Moses was a man specially raised up by God for a special work, but in his younger days he took a shortcut to service. While still in Egypt, he went out one day and saw an Egyptian oppressing an Israelite. In the heat of the moment, he took the law into his own hands and slew the Egyptian. If he had been sure of God’s call to action, he need not have looked this way and that, nor have bothered to hide the body in the sand. Neither would he have taken the trouble to flee when it arrived at Pharaoh’s ears. The truth is that he acted in the flesh and was afraid of the consequences. He had not yet seen the burning bush nor had the threefold confirmation of his commission — the rod, the leprous hand, and the water turned into blood.

Sometimes preparation for special service is a slow, costly thing. But it pays. John the Baptist spent about thirty years in the desert before his short six months of invaluable service, and Paul had his nine years (some say eleven) before his call to a wider sphere. Running unsent is only lost time. We must remember the order of the Lord Jesus with His disciples. He called them (1) that they might be with Him, and (2) that He might send them forth to preach (Mark 3:14).

There is an interesting and well-known story of a man called Gehazi in 2 Kings 5 who took a shortcut to wealth, but the methods he took to get it were lying and deceit. Wealth honestly earned and used as a stewardship from God can be a tremendous blessing and help in the work of the Lord, but covetousness and the love of money are both roundly condemned by the Word of God. How many of God’s beloved people, like the man at Bunyan’s silver mine, have fallen into this trap and pierced themselves through with many sorrows. Stock market crashes and bank failures have scattered many a nest and broken many hearts. Some suffered through no fault of their own, but others have been badly bitten by the desire for a shortcut to wealth. The last we hear of poor Gehazi, he is a storyteller to the king of Israel. He could recall past days of blessing but he died a leper.

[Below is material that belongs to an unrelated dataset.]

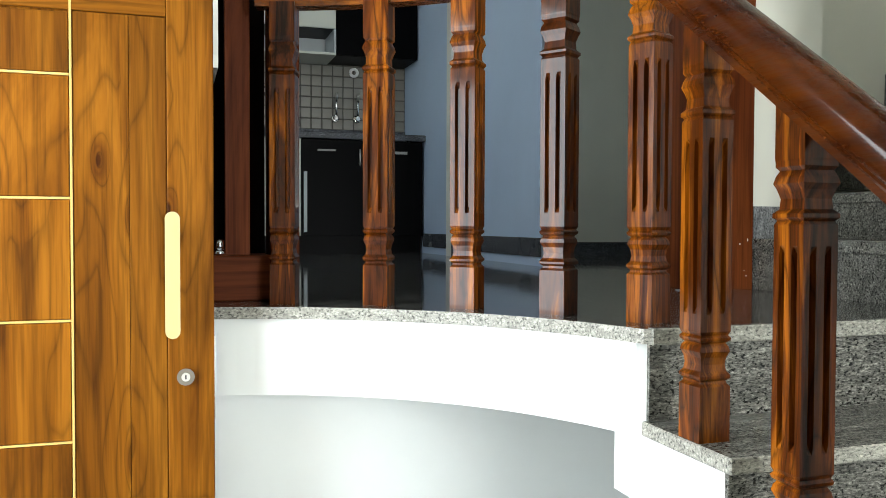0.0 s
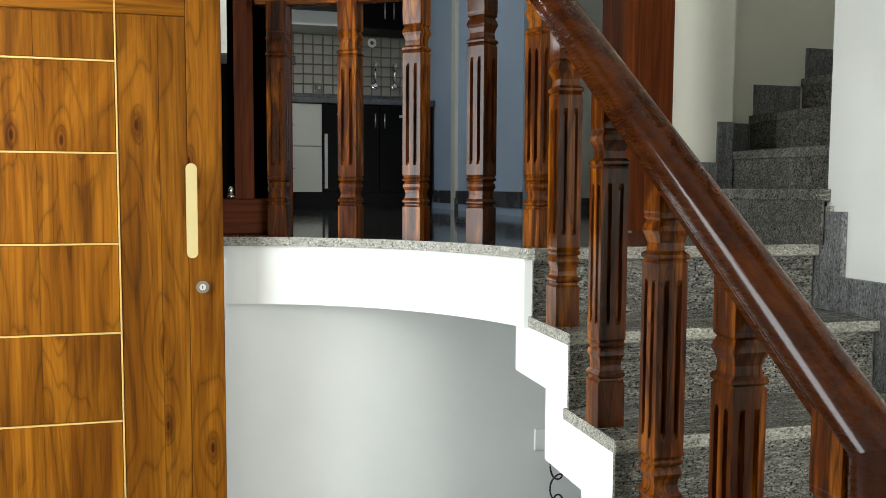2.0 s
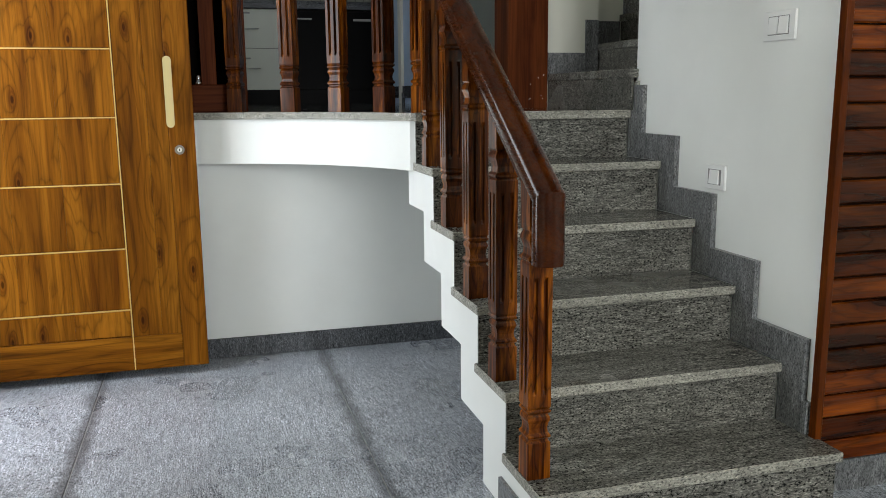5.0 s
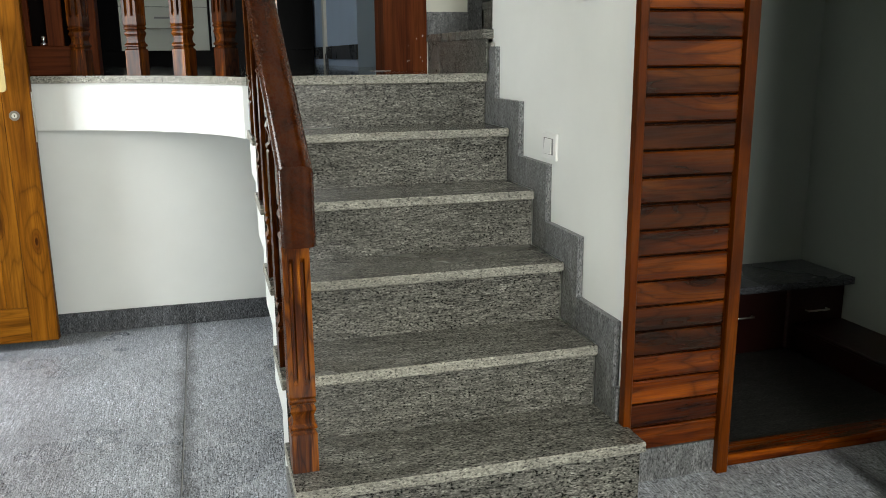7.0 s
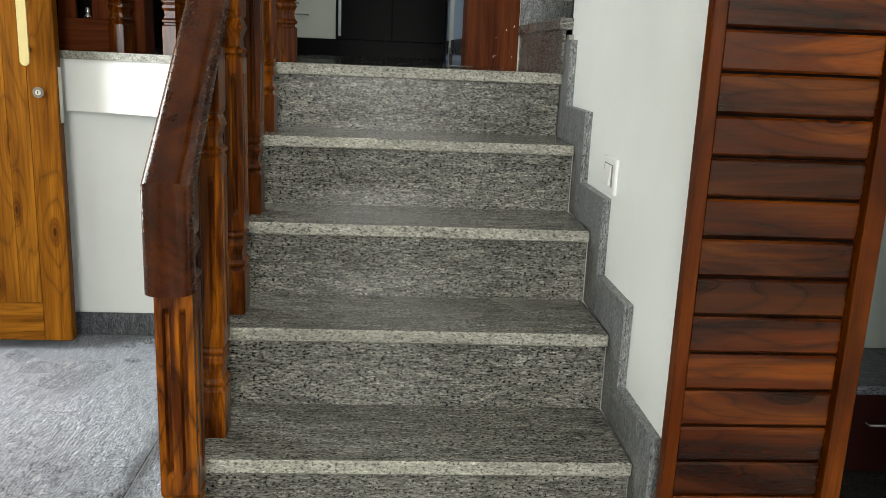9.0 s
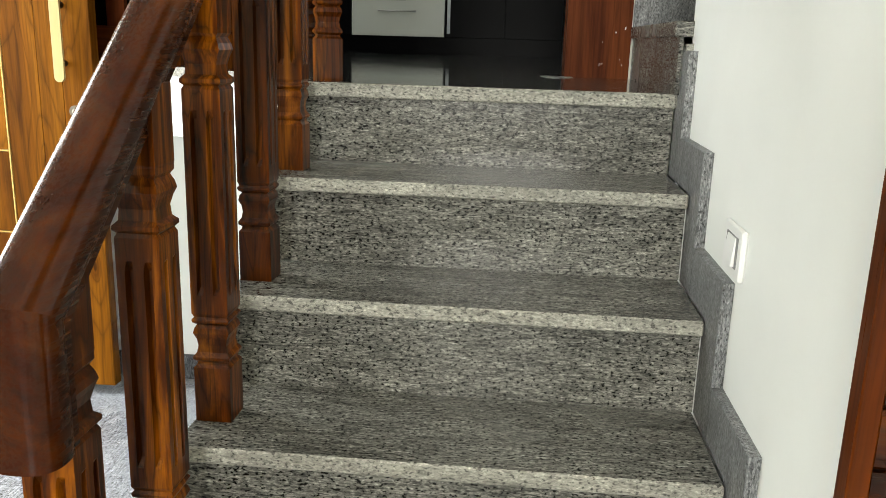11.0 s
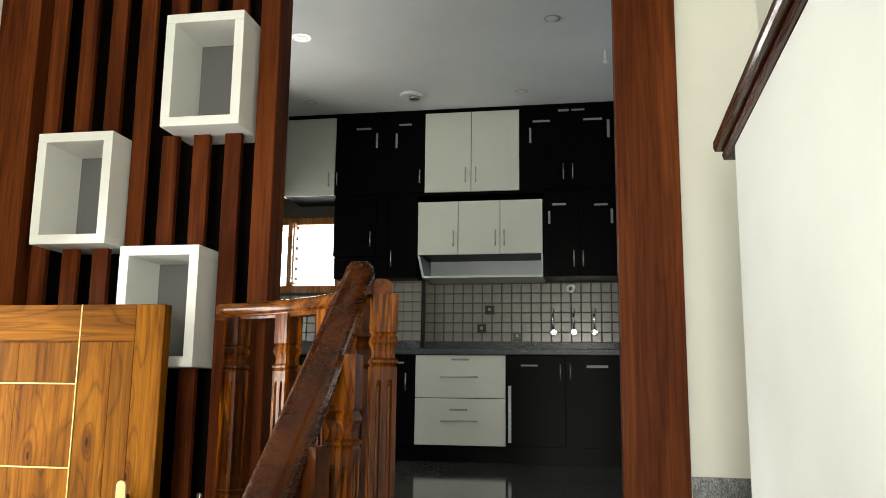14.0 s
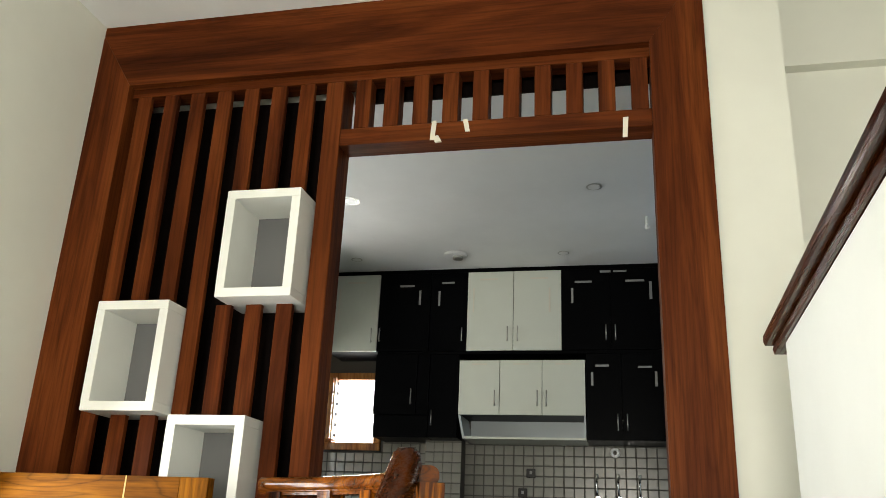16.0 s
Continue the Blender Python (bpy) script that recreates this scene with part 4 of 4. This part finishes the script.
part("shelf_side", prism([(0.205, 2.627), (0.222, 2.627), (0.26, 2.45), (0.243, 2.45)], TOP_Y + 0.005, WALL_Y - 0.004, "y"), CAB_GREY, u)
part("shelf_side", box(1.150, TOP_Y + 0.005, 2.466, 1.165, WALL_Y - 0.004, 2.627), CAB_GREY, u)
u, d = wall_unit(1.17, 1.742, 2.452, 3.095, CAB_BLACK, (1.43,), "glossy black kitchen wall cabinet beside the side wall")
bar_handle(d[0], 1.395, 2.58, 0.12, True, TOP_Y)
bar_handle(d[1], 1.463, 2.58, 0.12, True, TOP_Y)
for q, x, z, w, h in ((0, 1.29, 3.0, 0.10, 0.016), (0, 1.215, 2.9, 0.016, 0.1), (1, 1.60, 2.99, 0.10, 0.014), (1, 1.678, 2.9, 0.018, 0.11)):
    film_strip(d[q], x, z, w, h, TOP_Y, TAPE_GREY)
solid("cabinet_fillet", box(-0.47, TOP_Y + 0.012, 3.097, 1.742, WALL_Y - 0.16, 3.118), CAB_BLACK, "black strip between the two rows of wall cabinets", "trim")
solid("cornice_strip", box(-0.89, TOP_Y + 0.012, 3.767, 1.742, WALL_Y - 0.16, KITCHEN_CEIL - 0.001), CAB_BLACK, "black filler strip above the wall cabinets", "trim")
side = thing("side_wall_cabinet", (-1.15, 5.4, 3.12), "ivory wall cabinet returning along the kitchen side wall", "cabinet")
part("carcass", box(-1.44, 4.9, 3.12, -0.91, 5.748, 3.765), CAB_BLACK, side)
part("cabinet_door", box(-0.91, 4.902, 3.122, -0.892, 5.32, 3.763, 0.0015), CAB_WHITE, side)
part("cabinet_door", box(-0.91, 5.324, 3.122, -0.892, 5.745, 3.763, 0.0015), CAB_WHITE, side)

# kitchen window
win = tagged(new("window_1"), "teak framed kitchen window with its casement standing open", kind="structure")
win.location = ((WX0 + WX1) / 2, WALL_Y, WZ0)
for x0, x1, z0, z1 in ((WX0, WX1, WZ0, WZ0 + 0.06), (WX0, WX1, WZ1 - 0.06, WZ1), (WX0, WX0 + 0.06, WZ0 + 0.06, WZ1 - 0.06), (WX1 - 0.06, WX1, WZ0 + 0.06, WZ1 - 0.06), (-0.985, -0.925, WZ0 + 0.06, WZ1 - 0.06)):
    part("window_frame", box(x0, 6.03, z0, x1, 6.13, z1, 0.004), FRAME_WOOD, win)
part("casement", box(-0.92, 5.86, WZ0 + 0.07, -0.885, 6.03, WZ1 - 0.07, 0.004), FRAME_WOOD, win, "open teak casement edge")
for i in range(6):
    part("casement_block", box(-0.887, 5.90, WZ0 + 0.10 + 0.085 * i, -0.872, 5.985, WZ0 + 0.118 + 0.085 * i), BACKING, win)
part("casement_edge", box(-0.872, 5.86, WZ0 + 0.07, -0.862, 5.90, WZ1 - 0.07), FRAME_WOOD, win)
structure("backdrop", box(-3.2, 8.0, 0.5, 1.2, 8.05, 5.5), OUTSIDE, "bright hazy sky outside the kitchen window")


# taps, sockets, pipe flange
def tap(x):
    t = thing("wall_tap", (x, 6.04, 2.10), "chrome long-lever wall tap above the worktop", "tap", "chrome wall taps")
    part("flange", cylinder((x, 6.028, 2.06), (0, 1, 0), 0.027, 0.014, 24, bevel=0.004), CHROME, t)
    part("body", cylinder((x, 6.000, 2.06), (0, 1, 0), 0.019, 0.045, 20, bevel=0.005), CHROME, t)
    part("spout", tube([(x, 5.99, 2.07), (x - 0.001, 5.975, 2.10), (x - 0.003, 5.968, 2.15), (x - 0.003, 5.966, 2.19)], 0.008, 12), CHROME, t)
    part("lever", tube([(x - 0.003, 5.966, 2.19), (x - 0.001, 5.962, 2.215), (x + 0.002, 5.955, 2.235)], 0.0095, 10), STEEL, t)


for x in (1.222, 1.380, 1.538):
    tap(x)
ringbm = bmesh.new()
loop = [(1.36 + 0.026 * math.cos(math.tau * i / 24), 6.030, 2.40 + 0.026 * math.sin(math.tau * i / 24)) for i in range(25)]
solid("pipe_flange", tube(loop, 0.011, 8, ringbm), PLASTIC, "white plastic pipe ring on the tiled wall", "pipe ring")
for x, z in ((0.721, 2.236), (0.659, 2.088), (0.940, 2.028)):
    s = thing("socket_box", (x, 6.035, z), "black socket box cut into the kitchen tiles", "socket", "socket boxes in the tiles")
    part("box", box(x - 0.034, 6.026, z - 0.034, x + 0.034, 6.043, z + 0.034, 0.002), TILE_DARK, s)
    part("core", box(x - 0.010, 6.024, z - 0.008, x + 0.010, 6.0265, z + 0.016, 0.002), TAPE_GREY, s)


# ceiling fittings
def downlight(x, y, r):
    l = thing("downlight", (x, y, KITCHEN_CEIL), "small round recessed ceiling light, switched off", "ceiling light", "recessed ceiling lights")
    part("trim_ring", cylinder((x, y, KITCHEN_CEIL - 0.002), (0, 0, 1), r, 0.004, 24, r * 0.92), STEEL, l)
    part("lens", cylinder((x, y, KITCHEN_CEIL - 0.005), (0, 0, 1), r * 0.75, 0.003, 24), LAMP_GLASS, l)


for x, y, r in ((-0.26, 4.22, 0.06), (-0.595, 5.38, 0.045), (1.317, 4.18, 0.05), (1.034, 5.38, 0.045)):
    downlight(x, y, r)
rose = thing("ceiling_rose", (0.214, 5.33, KITCHEN_CEIL), "round pale ceiling rose on the kitchen ceiling", "ceiling rose")
part("plate", cylinder((0.214, 5.33, KITCHEN_CEIL - 0.012), (0, 0, 1), 0.09, 0.024, 28, bevel=0.006), LAMP_GLASS, rose)
part("hub", cylinder((0.235, 5.33, KITCHEN_CEIL - 0.034), (0, 0, 1), 0.04, 0.02, 20), STEEL, rose)
bulb = thing("hanging_bulb", (1.635, 4.72, KITCHEN_CEIL), "clear bulb on a short holder under the kitchen ceiling", "bulb")
part("holder", cylinder((1.635, 4.72, KITCHEN_CEIL - 0.03), (0, 0, 1), 0.010, 0.06, 16), PLASTIC, bulb)
gb = bmesh.new()
bmesh.ops.create_uvsphere(gb, u_segments=16, v_segments=10, radius=0.016)
bmesh.ops.translate(gb, vec=(1.635, 4.72, KITCHEN_CEIL - 0.075), verts=gb.verts)
for f in gb.faces:
    f.smooth = True
part("glass", gb, LAMP_GLASS, bulb)

# ---- kitchen tiles, one by one ----
north_wall, column = bpy.data.objects["wall_north"], bpy.data.objects["wall_kitchen_column"]
PITCH = 0.0775
tile_mesh = mesh_of("tile", box(-0.0355, -0.006, -0.0355, 0.0355, 0.0, 0.0355, 0.003), TILE)


def tile(parent, x, y, z):
    ob = new("tile", tile_mesh)
    ob.parent = parent
    ob.matrix_basis = pose(x, y, z)


for j in range(7):
    z = 2.02 + PITCH * j
    for i in range(20):
        x = 0.236 + PITCH * i
        if x < 1.735:
            tile(north_wall, x, WALL_Y, z)
    for i in range(4):
        tile(column, -0.056 + 0.0725 * i, 5.905, z)
    for i in range(16):
        x = -0.135 - PITCH * i
        if z < WZ0 - 0.03 or x > WX1 + 0.04:
            tile(north_wall, x, WALL_Y, z)

# the kitchen is drawn on its own grid and set into the house here
GRID = Matrix.Translation((-0.004, 0.06, -0.0135)) @ Matrix.Diagonal((1.056, 1.0543, 1.0536, 1))
SIZE = Matrix.Diagonal((1.056, 1.0543, 1.0536, 1))
placed = [o for o in bpy.data.objects if o not in before] + [bpy.data.objects[k] for k in ("wall_north", "wall_kitchen_west", "wall_kitchen_east", "baseboard_kitchen")]
tile_mesh.transform(SIZE)
for o in placed:
    if o.type == "EMPTY":
        o.location = GRID @ o.location
    elif o.data == tile_mesh:
        o.location = GRID @ o.location
    else:
        o.data.transform(GRID)
for o in placed:
    if o.parent and o.parent.type == "EMPTY":
        o.matrix_parent_inverse = Matrix.Translation(o.parent.location).inverted()

# ---- floor slabs, one by one ----
floor_ob = bpy.data.objects["floor"]
slab_mesh = mesh_of("floor_slab", box(-0.4835, -1.148, -0.02, 0.4835, 1.148, 0.0, 0.002), FLOOR)
for i in range(5):
    for j in range(3):
        ob = new("floor_slab", slab_mesh)
        ob.parent = floor_ob
        ob.matrix_basis = pose(-0.735 + 0.97 * i, 1.18 - 2.3 * j, 0.0)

The last case we wish to mention is that of Abraham, who took a shortcut to heirship. God had made certain promises to the patriarch in connection with a son, but many years passed without a fulfillment. At last, Abraham got impatient and took another wife whom he had acquired in Egypt and the result was Ishmael. It seems to be a fleshly attempt to help God fulfill His promise. Hence Abraham’s pitiable plea, “Oh, that Ishmael might live before Thee!” But when the time had come, God ultimately fulfilled His promise, and the result of Abraham’s effort has been the agelong conflict between the sons of the bondwoman and the sons of the free.

It always pays to wait God’s time. How often we have to bitterly regret hasty action! Sometimes God overrules for His glory, but at other times we carry a heavy heart to the grave on account of some false step — something precipitously done without clear guidance from God. “Trust in the Lord with all thine heart, and lean not unto thine own understanding. In all thy ways acknowledge Him, and He shall direct thy paths” (Prov. 3:5, 6).